Death soon after ED discharge appears common in Medicare beneficiaries
A substantial proportion of Medicare beneficiaries die soon after discharge from the ED, although it is unclear how many of these deaths are preventable, a recent study found.
Researchers performed a retrospective cohort study using Medicare claims data for ED visits from 2007 to 2012 to examine the incidence of early death after ED discharge and determine potential reasons for variation in risk. The study excluded patients living in nursing facilities, those ages 90 and older, those receiving palliative or hospice care, and those who had been diagnosed with a life-limiting illness. The main outcome measure was death within seven days of ED discharge in all patients except those who were transferred or those who were admitted as inpatients. Results were published online Feb. 1 by BMJ.
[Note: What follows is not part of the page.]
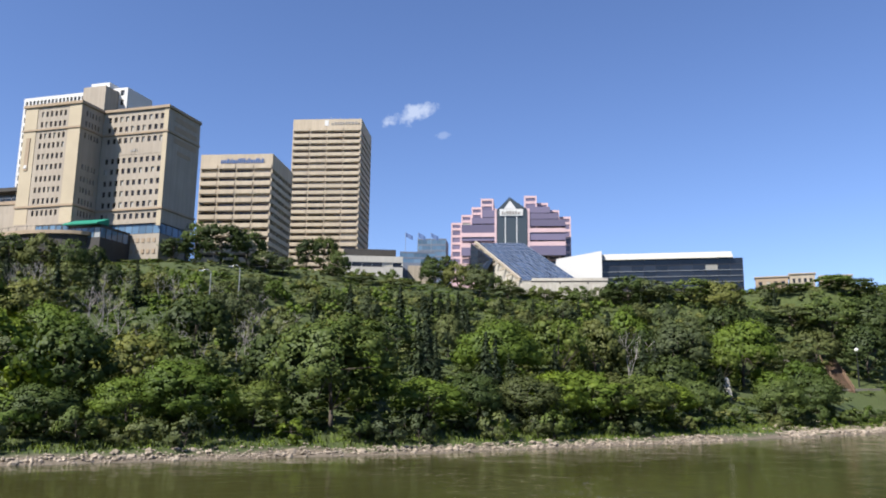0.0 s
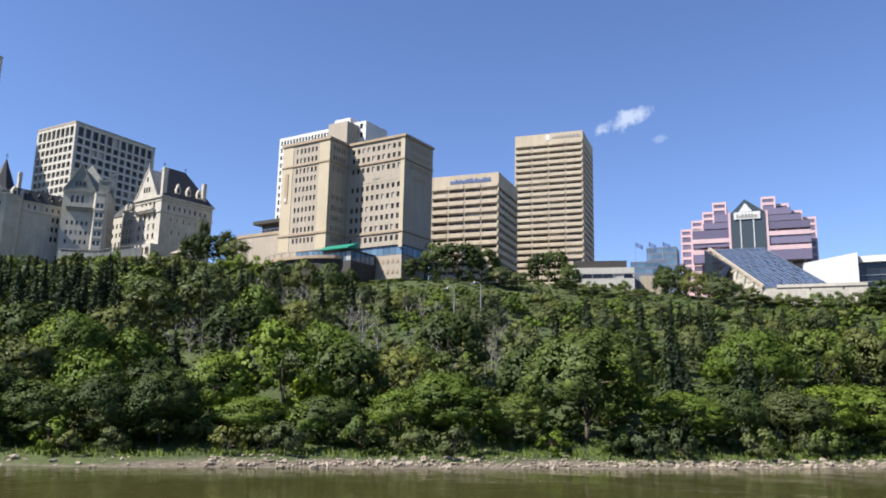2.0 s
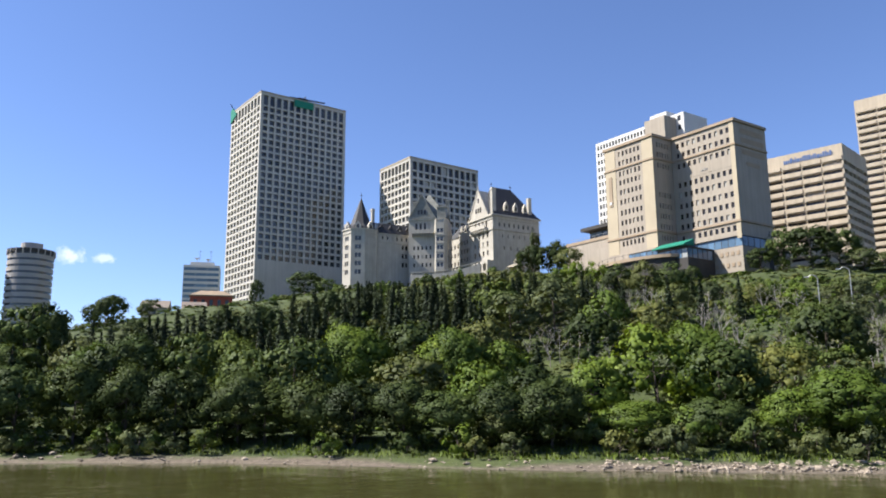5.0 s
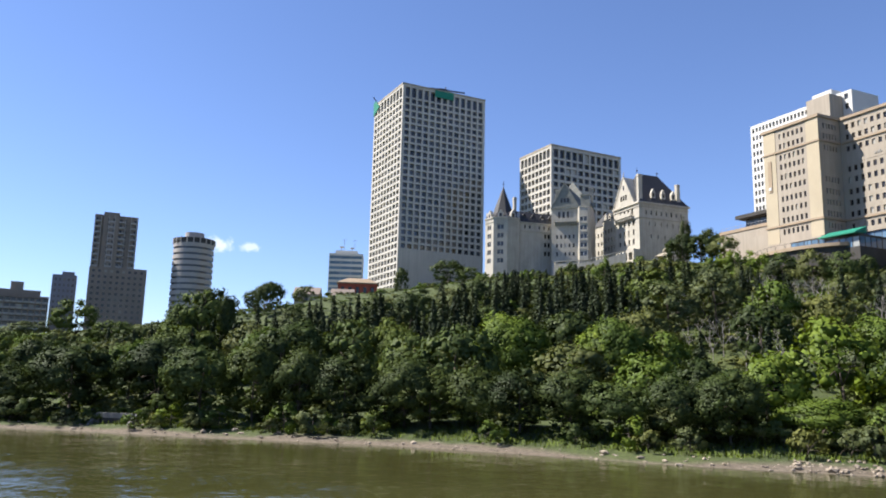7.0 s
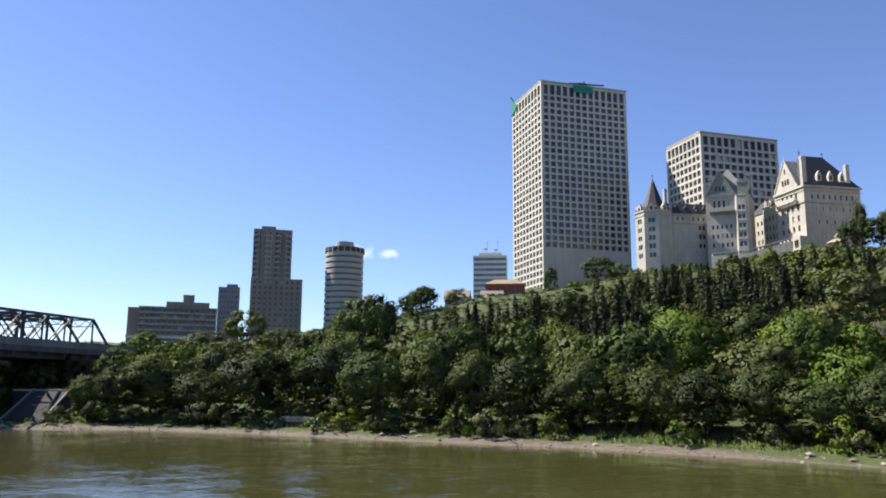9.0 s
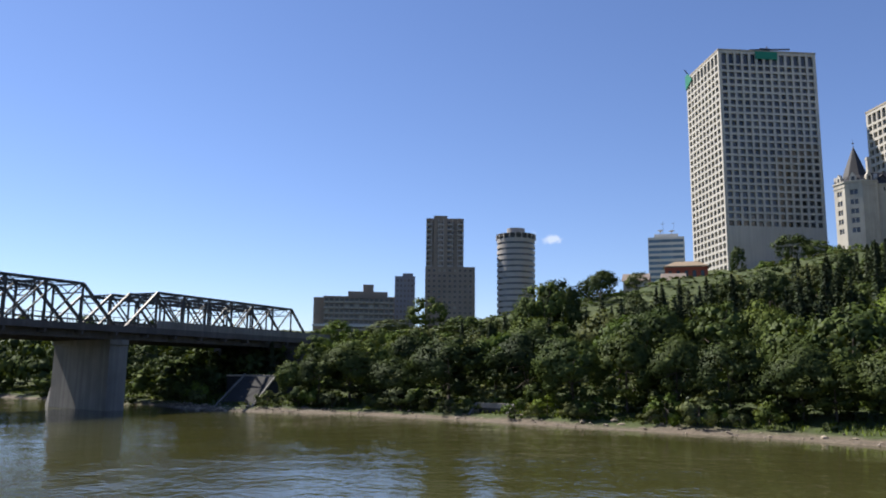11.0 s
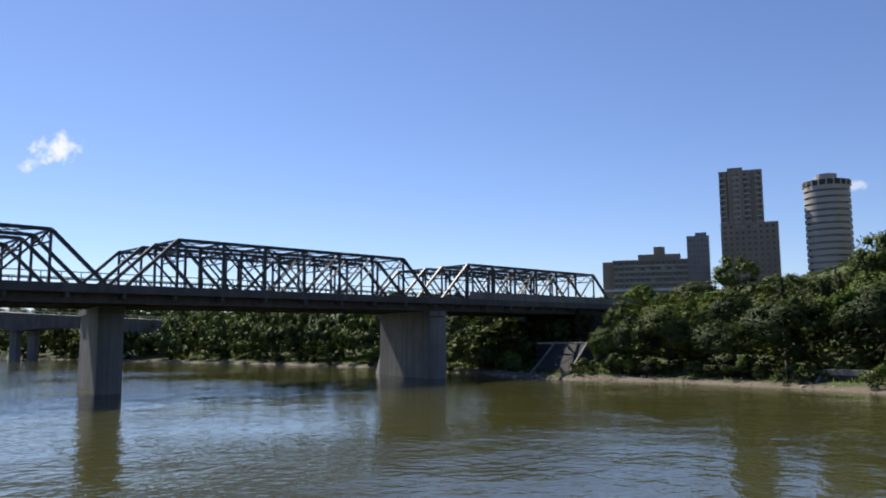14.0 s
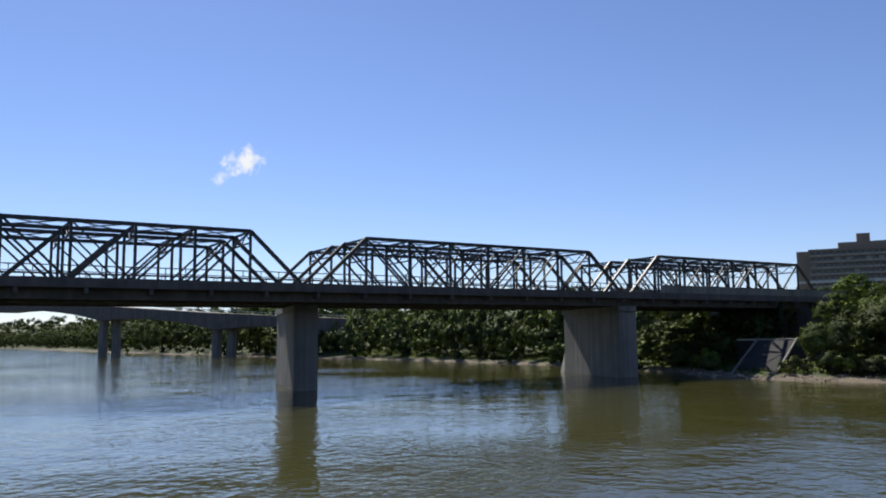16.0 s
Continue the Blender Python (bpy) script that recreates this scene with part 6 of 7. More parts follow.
PROTOS = {
    "big": [broadleaf(14, 6.0, 4000, 0.44, L_MID, 11, 0.06, 62, 8), broadleaf(13, 6.0, 4000, 0.44, L_BRIGHT, 12, 0.05, 62, 8), broadleaf(12, 5.4, 3700, 0.44, L_MID, 13, 0.05, 56, 7),
            broadleaf(12, 5.4, 3700, 0.44, L_GREY, 14, 0.04, 56, 7), broadleaf(11, 5.6, 3700, 0.44, L_OLIVE, 15, 0.05, 56, 8), broadleaf(13, 5.8, 3700, 0.44, L_DARK, 16, 0.05, 56, 8)],
    "mid": [broadleaf(10, 4.6, 1400, 0.47, L_MID, 21, 0.05, 44, 7), broadleaf(9, 4.6, 1400, 0.47, L_BRIGHT, 22, 0.04, 44, 7), broadleaf(11, 4.0, 1300, 0.47, L_GREY, 23, 0.08, 40, 6),
            broadleaf(8.5, 4.8, 1400, 0.47, L_OLIVE, 24, 0.04, 44, 7), broadleaf(10.5, 3.8, 1300, 0.46, L_MID, 25, 0.08, 40, 6), broadleaf(10, 4.4, 1300, 0.47, L_DARK, 26, 0.05, 42, 6)],
    "bush": [broadleaf(4.5, 2.7, 450, 0.44, L_BRIGHT, 31, 0.0, 16, 5), broadleaf(4.0, 2.9, 450, 0.44, L_GREY, 32, 0.0, 16, 5), broadleaf(3.4, 2.4, 460, 0.4, L_OLIVE, 33, 0.0, 14, 5),
             broadleaf(4.2, 2.5, 450, 0.44, L_MID, 34, 0.0, 16, 5)],
    "fir": [conifer(11, 2.9, 620, 0.7, 41), conifer(9, 2.6, 540, 0.68, 42), conifer(12, 2.7, 640, 0.7, 43)],
    "dead": [dead_tree(9, 51), dead_tree(11, 52)],
}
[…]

From 2007 to 2012, 10,093,678 patients were discharged from the ED, and of these, 0.12%, or 12,375, died within seven days. Patients' mean age at death was 69 years. The most common causes of death as listed on death certificates were atherosclerotic heart disease (13.6%), myocardial infarction (10.3%), and chronic obstructive pulmonary disease (9.6%). Hospitals that admitted fewer patients from the ED had the highest rates of early death versus hospitals that admitted the most patients (0.27% vs. 0.08% for the lowest fifth vs. the highest fifth), although hospitals with lower admission rates appeared to serve healthier populations in general, as evidenced by overall seven-day mortality rates of all patients who came through the ED (0.3% vs. 1.0% for the lowest vs. the highest fifth). Higher patient volume and higher visit charges were significantly associated with fewer deaths. ED visits with diagnoses of altered mental status (risk ratio, 4.4; 95% CI, 3.8 to 5.1), dyspnea (risk ratio, 3.1; 95% CI, 2.9 to 3.4), and malaise or fatigue (risk ratio, 3.0; 95% CI, 2.9 to 3.7) were more likely to be associated with early death than ED visits with other diagnoses.
The authors noted that they could not determine which early deaths were preventable, and they noted that these data should not be viewed as evidence of error, since some of the variation could be linked to geographic and socioeconomic issues. The excluded diagnoses could also have been overly broad, among other limitations. However, they concluded that based on their data, many Medicare beneficiaries die soon after ED discharge even without a history of life-limiting illnesses. “Hospitals with low admission rates and low patient volumes, and patients with high risk diagnoses at discharge, could represent targets for clinical research and quality improvement efforts,” the researchers wrote. They called for additional studies to examine systems of care, presenting symptoms, and the value of hospital admission.